How can anyone accept this definition of conservatism in the wake of the two main conservative victories of our new era: Trump’s election and Brexit? Aren’t the political norms Trump dismantles the very sort of customs or “good things” that Scruton purports to defend? And Brexit is nothing if not a work of “political engineering”: Dominic Cummings, the director of the Vote Leave campaign, said he wanted Brexit to “break the system open”—hardly the phrase of a prudent defender of custom, tradition, or that which is “more easily destroyed than created.” Scruton’s main definition of conservatism—the effort to bridge the past, present, and future of a reasonable right—fails to articulate the main goals of the very movements called “conservative” in the UK and US today. Scruton’s vision of conservatism, like Burke’s, has very little to do with conservatism as a movement or as a political force in the Republicans or Tories.
But in its irrelevance is a charming anachronism. Indeed, even in moments when Scruton seems to be on to something, he is on to it in the most old-fashioned way imaginable. Where we read, for instance, that true conservatives might not like “classical” liberals or libertarians because they embrace “the ‘free market’ tendency of American politics,” which “has led to the destruction of the landscape,” our eyebrows rise. To what, the reader asks hopefully, could “the destruction of the landscape” refer: global warming, maybe, or even fracking? But Scruton doesn’t say. Instead, he merely pits free-marketers against the true conservatives, who have “on the whole been moved by a vision of settled communities,” and whose “ideal America is typified by beautiful settlements like Charleston and the old New York and Boston of Henry James.” American voters who enjoy The Portrait of a Lady and also relish Fox News may be rare.
And where Scruton isn’t anachronistic, he’s hopelessly obscure. Reading Conservatism, one wonders whether its author has recently heard any of the arguments against his own position. In one of his occasional definitions of the concerns of conservatives, Scruton writes: “Conservatism is about freedom, yes. But it is also about the institutions and attitudes that shape the responsible citizen, and ensure that freedom is a benefit to us all. Conservatism is therefore also about the limits to freedom.” Scruton holds this measured view of conservatism—containing both a claim and its negation—in contradistinction to the “extreme” liberal view, which he says “values freedom above all other things and refuses to set limits to its exercise.” The battle between these two views amounts to “one of the principal political issues of our time.” No, frankly, it doesn’t. It wouldn’t even be in bad faith to insist that conservatives do not—at least in America—argue that their concern is with the “limits” of freedom. And who on the liberal-left claims a project whose object is total freedom? The Movement for Black Lives, the fight against global warming, the fight, in the United States, for single-payer health care: None of these projects, routinely dismissed by conservatives, make a claim on total freedom. Their main claims are about accountability, responsibility, awareness of the demands made on us by history—precisely those things that, as Scruton might otherwise put it, place limits on one’s freedom.

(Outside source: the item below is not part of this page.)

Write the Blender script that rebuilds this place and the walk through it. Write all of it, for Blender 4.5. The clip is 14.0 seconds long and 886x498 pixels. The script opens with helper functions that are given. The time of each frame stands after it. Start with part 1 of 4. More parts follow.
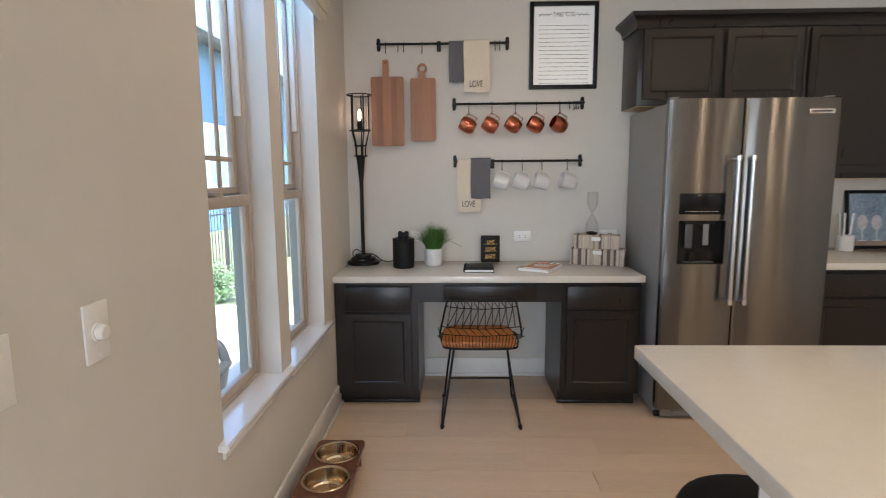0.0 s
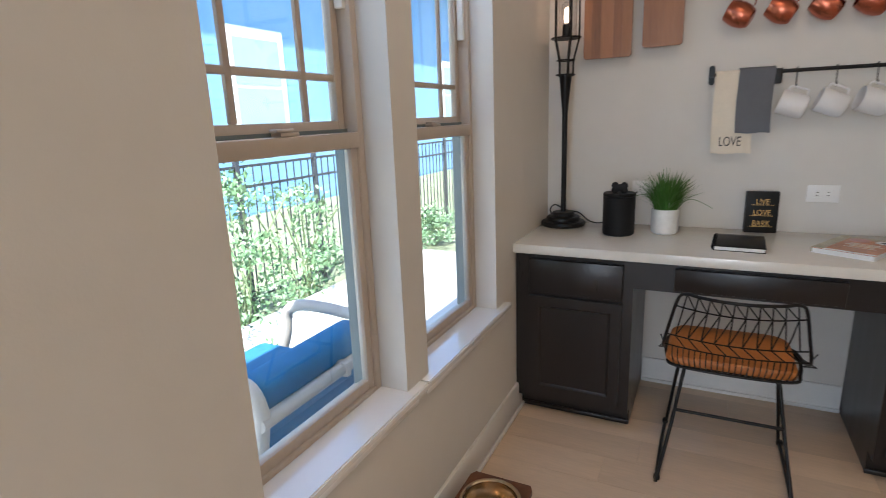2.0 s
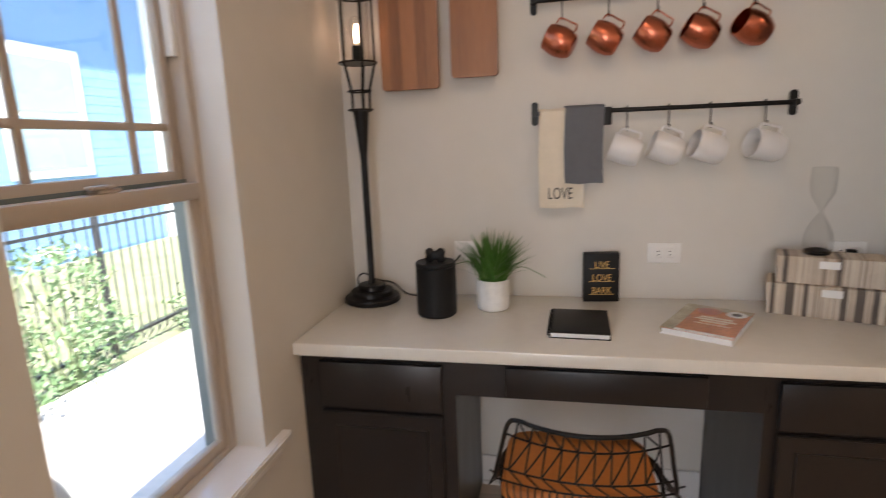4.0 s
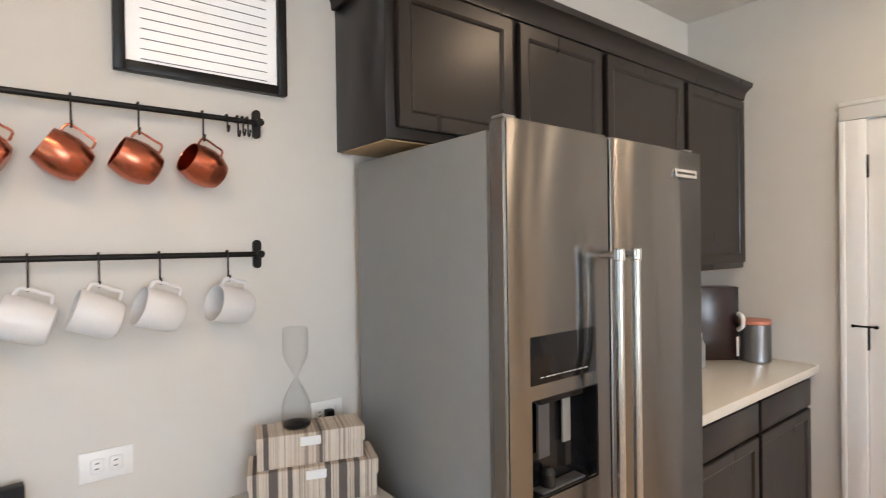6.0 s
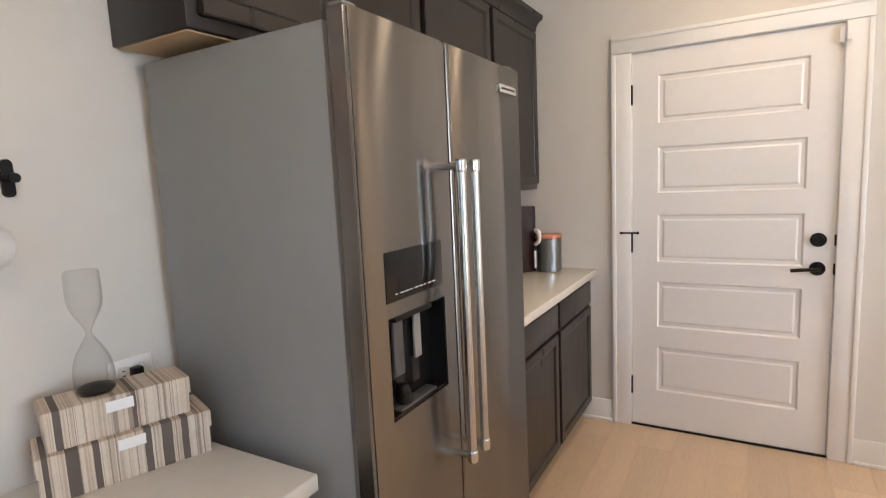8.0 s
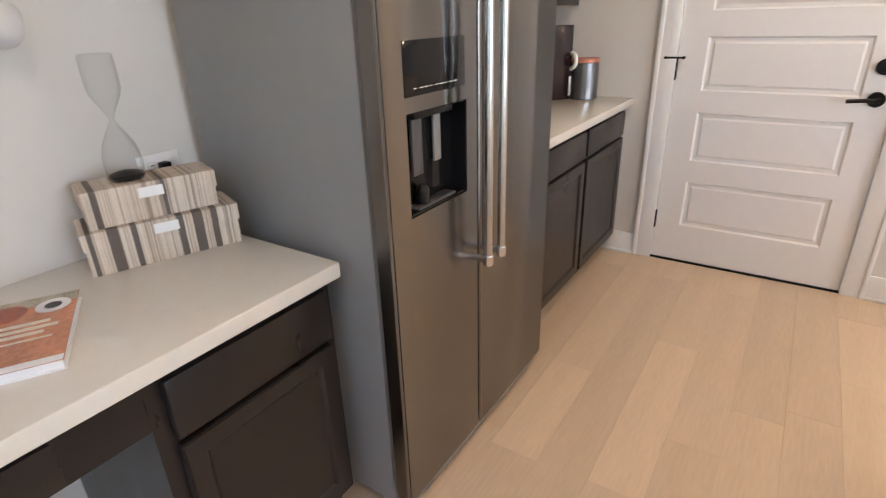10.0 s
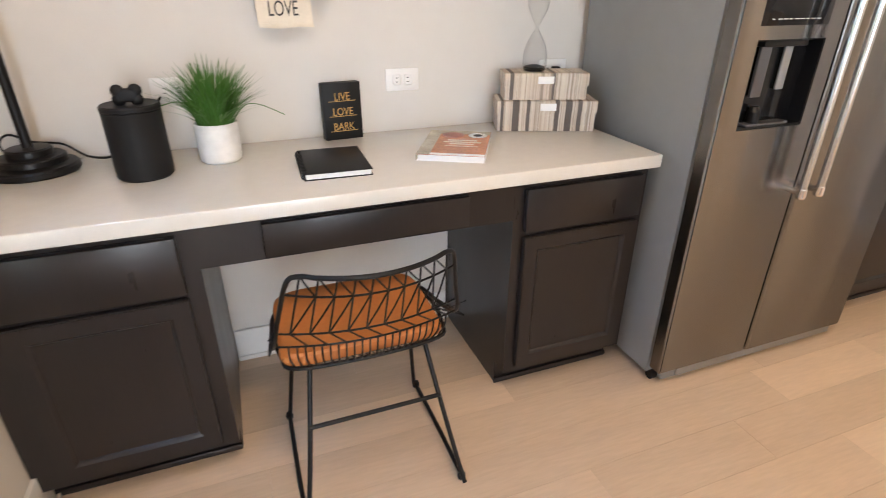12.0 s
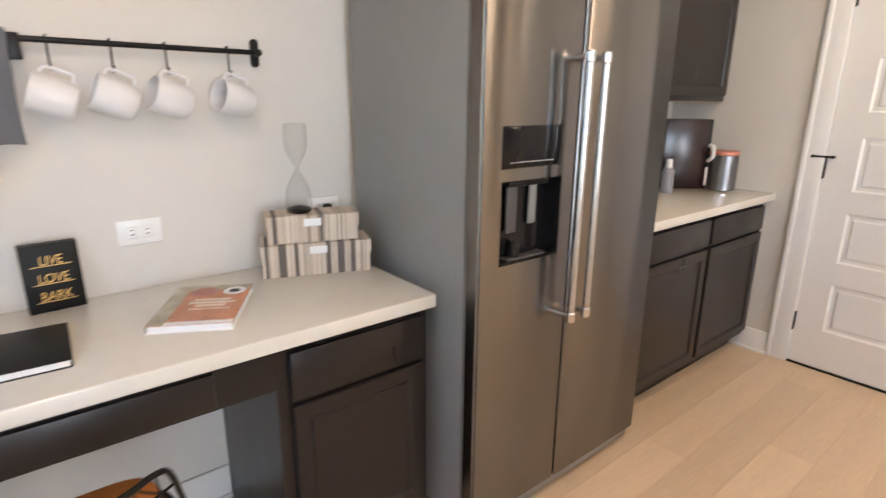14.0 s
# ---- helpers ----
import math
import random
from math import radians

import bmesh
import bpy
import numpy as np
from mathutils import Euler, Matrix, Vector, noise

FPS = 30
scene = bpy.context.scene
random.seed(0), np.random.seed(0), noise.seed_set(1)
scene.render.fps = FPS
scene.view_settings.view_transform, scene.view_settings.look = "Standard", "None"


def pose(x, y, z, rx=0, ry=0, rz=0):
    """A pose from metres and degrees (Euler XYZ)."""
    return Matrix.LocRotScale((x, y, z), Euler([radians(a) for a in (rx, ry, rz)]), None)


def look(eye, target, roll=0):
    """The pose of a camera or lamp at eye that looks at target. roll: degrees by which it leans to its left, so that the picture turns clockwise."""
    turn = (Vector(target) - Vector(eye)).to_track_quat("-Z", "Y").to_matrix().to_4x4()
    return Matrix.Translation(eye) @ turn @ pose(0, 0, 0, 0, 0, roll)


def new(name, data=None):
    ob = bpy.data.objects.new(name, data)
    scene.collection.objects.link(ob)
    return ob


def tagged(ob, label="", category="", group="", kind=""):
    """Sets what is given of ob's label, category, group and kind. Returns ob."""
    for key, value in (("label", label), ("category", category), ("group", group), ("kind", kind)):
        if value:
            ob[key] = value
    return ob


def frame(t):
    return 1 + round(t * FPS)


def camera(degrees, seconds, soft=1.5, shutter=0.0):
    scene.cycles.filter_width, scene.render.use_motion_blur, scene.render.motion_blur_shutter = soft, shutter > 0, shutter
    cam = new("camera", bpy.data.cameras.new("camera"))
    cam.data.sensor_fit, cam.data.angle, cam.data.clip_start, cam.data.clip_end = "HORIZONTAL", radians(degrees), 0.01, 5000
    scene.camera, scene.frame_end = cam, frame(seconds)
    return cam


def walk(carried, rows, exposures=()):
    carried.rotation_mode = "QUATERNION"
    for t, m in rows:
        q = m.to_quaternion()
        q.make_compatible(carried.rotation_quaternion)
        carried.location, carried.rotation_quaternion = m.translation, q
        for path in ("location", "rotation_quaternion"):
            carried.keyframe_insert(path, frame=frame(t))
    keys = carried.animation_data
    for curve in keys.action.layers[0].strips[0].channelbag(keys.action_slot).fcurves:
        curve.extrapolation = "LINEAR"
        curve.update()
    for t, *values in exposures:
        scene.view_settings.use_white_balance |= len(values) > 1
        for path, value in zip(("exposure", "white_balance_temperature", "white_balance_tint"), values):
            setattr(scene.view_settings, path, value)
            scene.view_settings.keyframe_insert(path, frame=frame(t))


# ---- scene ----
cam = camera(79.4, 14.0, soft=0.9, shutter=0.3)
PATH = [
    (0, (0.064, -0.003, 1.388), (0.015, 1.977, 1.116), -0.4),
    (0.5, (0.061, 0.183, 1.378), (-0.177, 2.139, 1.034), -0.9),
    (1, (0.101, 0.429, 1.374), (-0.343, 2.34, 0.985), -1.3),
    (1.5, (0.122, 0.656, 1.367), (-0.553, 2.485, 0.919), -1.7),
    (2, (0.075, 0.903, 1.348), (-0.796, 2.639, 0.87), -2.2),
    (2.2, (0.054, 0.966, 1.359), (-0.858, 2.67, 0.845), -2.0),
    (3.25, (0.042, 1.385, 1.378), (-0.793, 3.161, 0.88), -2.1),
    (4.3, (0.142, 1.689, 1.406), (0.021, 3.655, 1.061), -1.9),
    (4.5, (0.144, 1.735, 1.411), (0.219, 3.709, 1.098), -1.6),
    (5, (0.224, 1.846, 1.429), (0.76, 3.761, 1.22), -1.0),
    (5.5, (0.297, 1.994, 1.467), (1.257, 3.746, 1.368), -0.6),
    (6, (0.358, 2.07, 1.5), (1.598, 3.639, 1.484), -0.8),
    (6.5, (0.356, 2.154, 1.527), (1.797, 3.541, 1.549), -1.5),
    (7, (0.346, 2.208, 1.504), (1.927, 3.432, 1.48), -2.2),
    (7.5, (0.348, 2.225, 1.465), (2.018, 3.318, 1.342), -2.6),
    (8, (0.348, 2.226, 1.435), (2.067, 3.216, 1.178), -2.7),
    (8.2, (0.349, 2.223, 1.423), (2.076, 3.181, 1.107), -2.7),
    (9.25, (0.356, 2.218, 1.367), (2.05, 3.115, 0.735), -2.2),
    (10.3, (0.332, 2.192, 1.312), (1.758, 3.309, 0.466), -1.3),
    (10.5, (0.308, 2.183, 1.3), (1.662, 3.378, 0.439), -0.8),
    (11, (0.241, 2.057, 1.287), (1.348, 3.464, 0.394), -0.0),
    (11.5, (0.123, 1.912, 1.275), (0.966, 3.486, 0.374), 0.5),
    (12, (-0.022, 1.812, 1.265), (0.619, 3.485, 0.377), 0.2),
    (12.5, (-0.107, 1.712, 1.254), (0.464, 3.424, 0.392), -0.4),
    (13, (-0.07, 1.722, 1.261), (0.62, 3.427, 0.475), -0.3),
    (13.5, (0.093, 1.835, 1.306), (1.018, 3.472, 0.626), 0.1),
    (14, (0.256, 1.895, 1.346), (1.467, 3.395, 0.812), 0.5),
]
walk(cam, [(t, look(eye, target, roll)) for t, eye, target, roll in PATH],
     [(0, 2.1, 6050, 13), (1, 2.05, 6000, 13), (2.2, 1.95, 6000, 14), (4.3, 2.1, 6850, 20), (5, 2.55, 6200, 15), (6, 2.8, 6180, 14), (7.2, 2.82, 6200, 15), (8.2, 2.68, 6230, 16), (10.3, 2.78, 6100, 16), (11.5, 2.97, 6380, 16), (12.5, 3.08, 6420, 17), (13.3, 3.08, 6420, 17), (14, 2.95, 6280, 16)])

# ---- light ----
world = bpy.data.worlds.new("world")
scene.world = world
world.use_nodes = True
wn = world.node_tree.nodes
sky = wn.new("ShaderNodeTexSky")
sky.sky_type, sky.sun_disc = "NISHITA", False
sky.sun_elevation, sky.sun_rotation = radians(58), radians(150)
world.node_tree.links.new(sky.outputs[0], wn["Background"].inputs[0])
wn["Background"].inputs[1].default_value = 0.15

sun = new("sun", bpy.data.lights.new("sun", "SUN"))
sun.data.energy, sun.data.angle, sun.data.color = 5.0, radians(0.5), (1, 0.95, 0.88)
sun.matrix_world = look((0, 0, 0), (-math.sin(radians(150)) * 0.6, -math.cos(radians(150)) * 0.6, -1.0))


def area(name, eye, target, sx, sy, power, color):
    a = bpy.data.lights.new(name, "AREA")
    a.shape, a.size, a.size_y, a.energy, a.color = "RECTANGLE", sx, sy, power, color
    ob = new(name, a)
    ob.matrix_world = look(eye, target)
    return ob


# unseen rear wall, set far back so reflections stay dark
RY = -6.5
# daylight stand-in, in a wide unseen opening added to the rear wall
area("rear_fill_daylight", (0.2, RY + 0.02, 1.25), (0.2, 0, 1.25), 1.5, 2.1, 20, (0.80, 0.91, 1.0))
# hidden lamps under the window heads stand in for sky light on the sills
for wy in (1.825, 2.535):
    area("sill_sky_fill", (-0.75, wy, 2.40), (-0.745, wy, 0), 0.12, 0.46, 1.5, (0.36, 0.62, 1.0))
# daylight stand-in, in an unseen opening added behind the start of the walk
area("side_fill_daylight", (-0.70, -2.6, 1.2), (2, -2.0, 1.2), 2.0, 2.05, 20, (0.70, 0.86, 1.0))
# cans at negative y are unseen, guessed additions
CANS = [(0.2, 2.0), (2.58, 2.15), (1.15, 0.5), (2.5, 0.2), (4.7, -0.25), (1.15, -1.5), (2.3, -1.3), (3.6, -2.6), (5.0, -2.7)]
CAN_POWER = {(0.2, 2.0): 2.0, (2.58, 2.15): 1.7, (1.15, 0.5): 1.3, (2.5, 0.2): 2.5, (1.15, -1.5): 0.8, (2.3, -1.3): 0.9}
NARROW = {(1.15, 0.5), (1.15, -1.5), (2.3, -1.3)}  # beams narrowed to keep light off the left wall
for cx, cy in CANS:
    a = bpy.data.lights.new("can_light", "AREA")
    a.shape, a.size, a.energy, a.color, a.spread = "DISK", 0.14, CAN_POWER.get((cx, cy), 4.0), (1.0, 0.74, 0.46), radians(115 if (cx, cy) in NARROW else 178)
    new("can_light", a).matrix_world = look((cx, cy, 2.732), (cx, cy + 0.001, 0))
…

Still, we’ve been promised an “invitation” to conservatism, and any such invitation extended in 2018, over a year into a Trump presidency and mere months before Brexit day, must be extended along with responses to a few specific questions. Were Trump and Brexit necessary gambles? Did the 2016 election, for instance, allow conservatives to “charge the cockpit” of the hijacked plane of the West in an attempt to stop it from crashing, as argued by proponents of the “Flight 93 Election” thesis? Or does the insurgence of right-wing nationalism and “populism” mark a departure from true conservatism, as Never Trump conservatives such as David Frum and David Brooks argue? These questions must be answered—they are the very questions that would have made Conservatism relevant.
And yet Scruton answers them only vaguely. He admits, in the first pages, that “issues that were for years undiscussable have appeared at the top of the agenda,” but leaves the issues nameless. He adds that “neither liberals nor conservatives were prepared for this” but doesn’t define this. Liberals, he determines, have been given a “new lease of life,” but he fails to mention which issues conservatives can now discuss, and why exactly this state of affairs was, for them, unexpected. On the former question, we get only the shadow of an answer. Scruton introduces conservatism as not only taking “its character from local questions”—this is typical—but also, in a peculiar phrase, from “the loves and suspicions that thrive in specific places and times.”
While we wonder what “suspicions” Scruton could mean, our own are heightened when he identifies what he sees as the central insight of the conservative: an acknowledgment of “the people’s needs, including the most important of their needs, which is the need to trust their neighbors.” This seems a rather polite way of defining nativism. Perhaps Scruton is talking about the British reluctance to accept Syrian refugees, or Trump’s Muslim ban, or ICE. Such reasoning about the need to trust our neighbors makes Thomas Homan a Burkean and John Kelly’s assurance that children separated from their parents by the Trump administration will be put in “foster care, or whatever” the line of a true statesman.
Christopher Hitchens once summed up the career of early-20th-century British writer G.K. Chesterton, the Catholic right’s “prince of paradox,” in terms that are apt for understanding Scruton: “When he was charming, he was also deeply unserious and frivolous,” and “when he was apparently serious, he was really quite sinister.” When he is charming, Scruton is also unaware both of the most common justifications for conservatism by voters today, as well as the most common arguments against them. When he could apply his airy defenses of “tradition” and “custom” to today’s most urgent problems—say, by condemning neoliberalism, the political and economic order that leaves families economically devastated and makes the formation of meaningful community impossible—he is either blandly silent or quaintly anachronistic. And when he manages to gesture toward issues of present importance—immigration and nationalism—he attempts, euphemistically, to dignify nativism and xenophobia.
But then, when he is sinister, Scruton is hard to take seriously. What is most impressive about Conservatism is, in the end, its aloofness. It is difficult even to imagine young conservatives seeing themselves in the book. Easier to imagine, however, is the likely reaction of liberal readers, especially those who once yearned for a “philosophical” conservatism of custom and tradition. Scruton’s vision of conservatism is so unrelated to the current project of the right that it couldn’t produce in its liberal readers anything like nostalgia for a “Burkean” conservatism—but rather the felt sense that such a conservatism could never have existed.